Set down the data below without change, skipping the pictures it holds.

● Source data:
····················

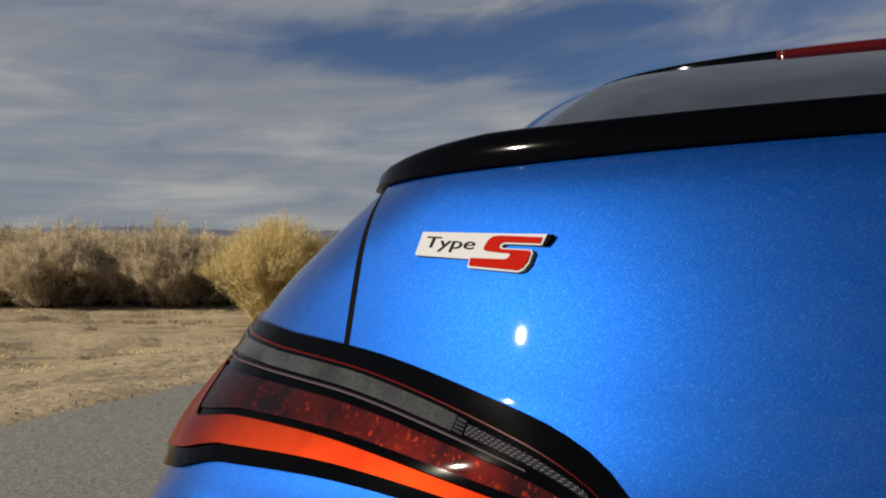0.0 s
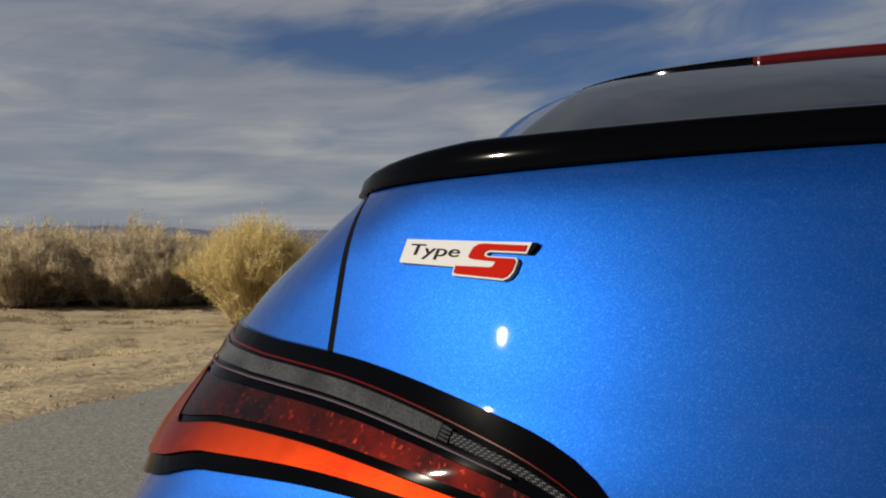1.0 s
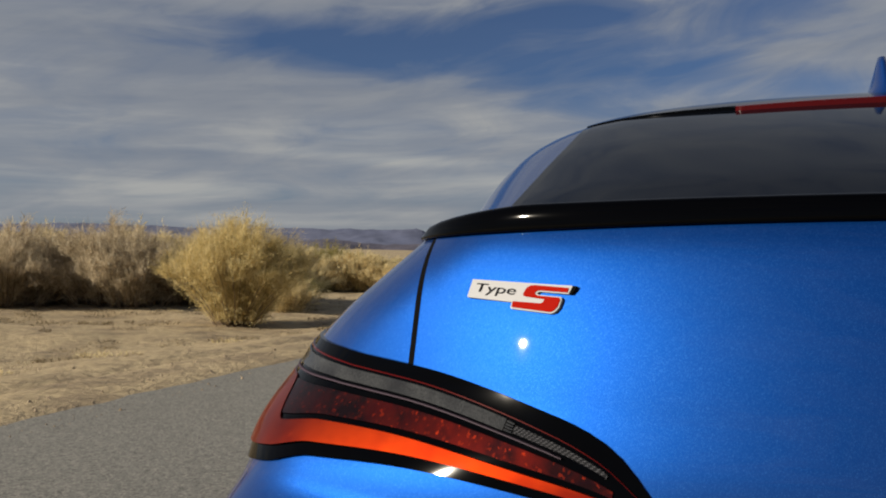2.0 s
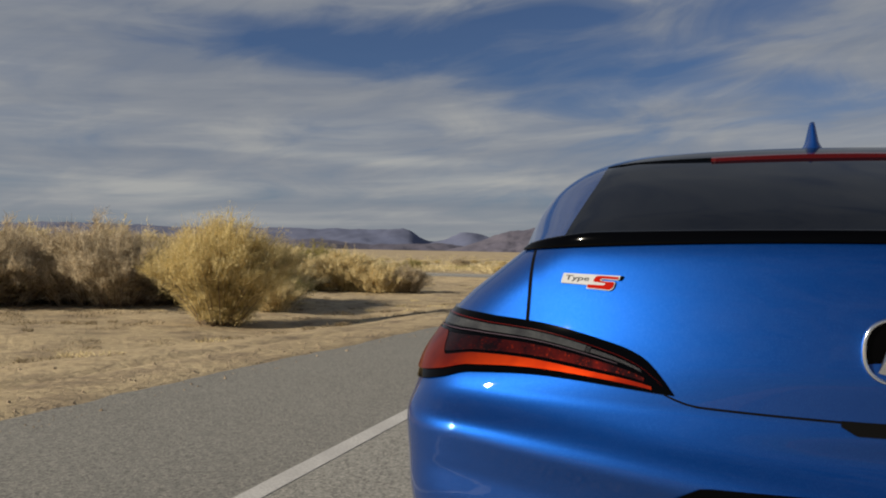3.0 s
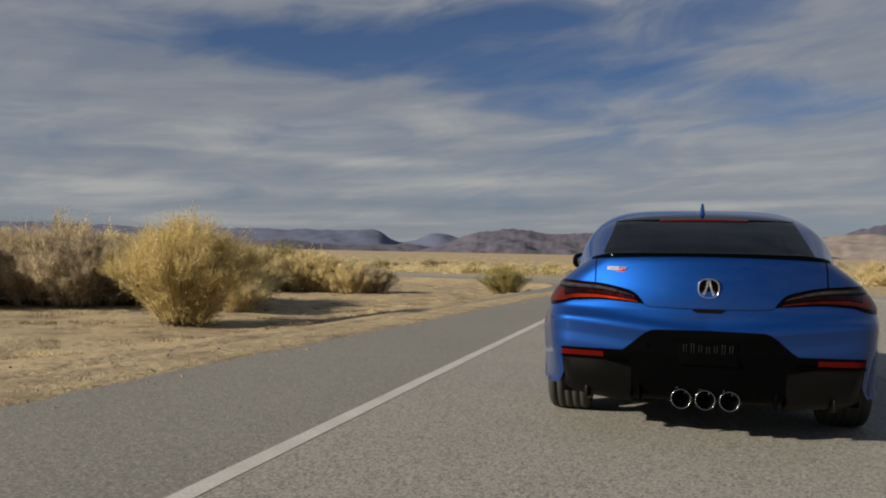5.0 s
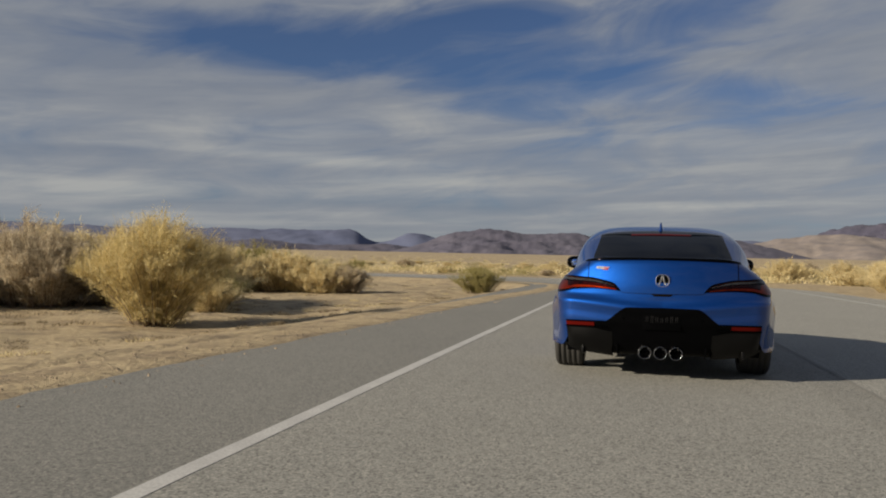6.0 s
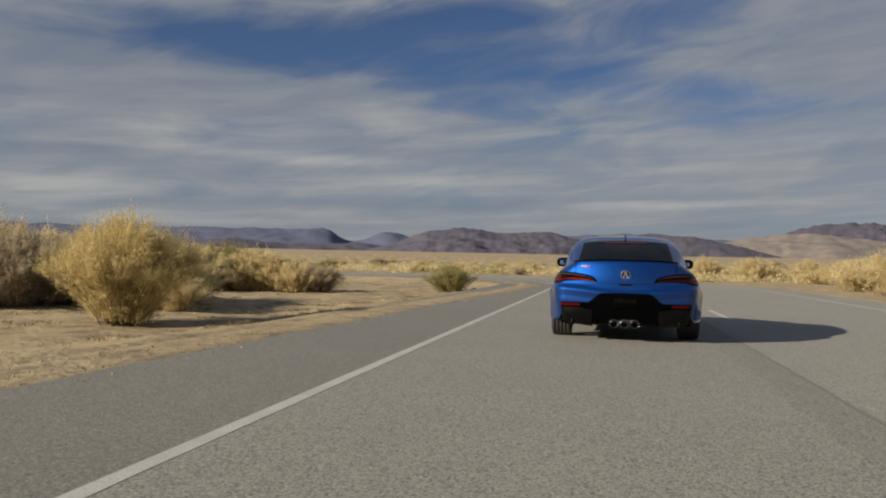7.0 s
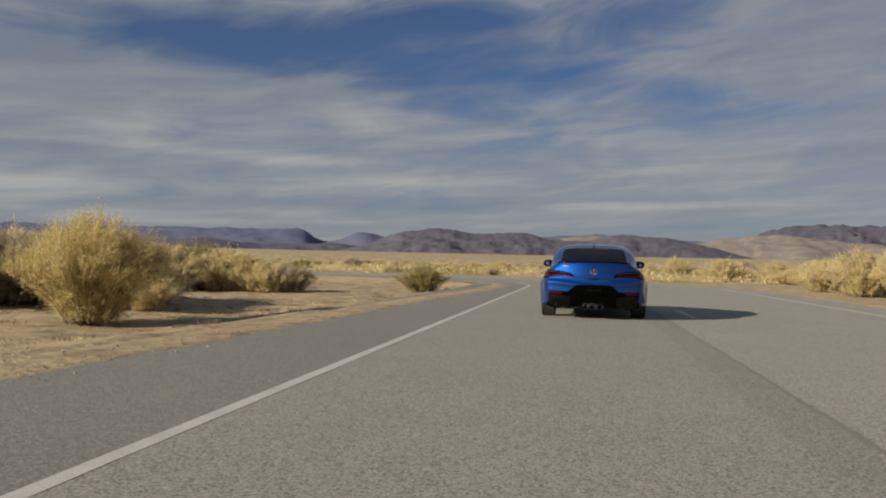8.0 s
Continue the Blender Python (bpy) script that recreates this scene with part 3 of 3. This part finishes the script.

····················

● Solution to this problem:
0.0 s
1.0 s
2.0 s
3.0 s
5.0 s
6.0 s
7.0 s
8.0 s
Continue the Blender Python (bpy) script that recreates this scene with part 3 of 3. This part finishes the script.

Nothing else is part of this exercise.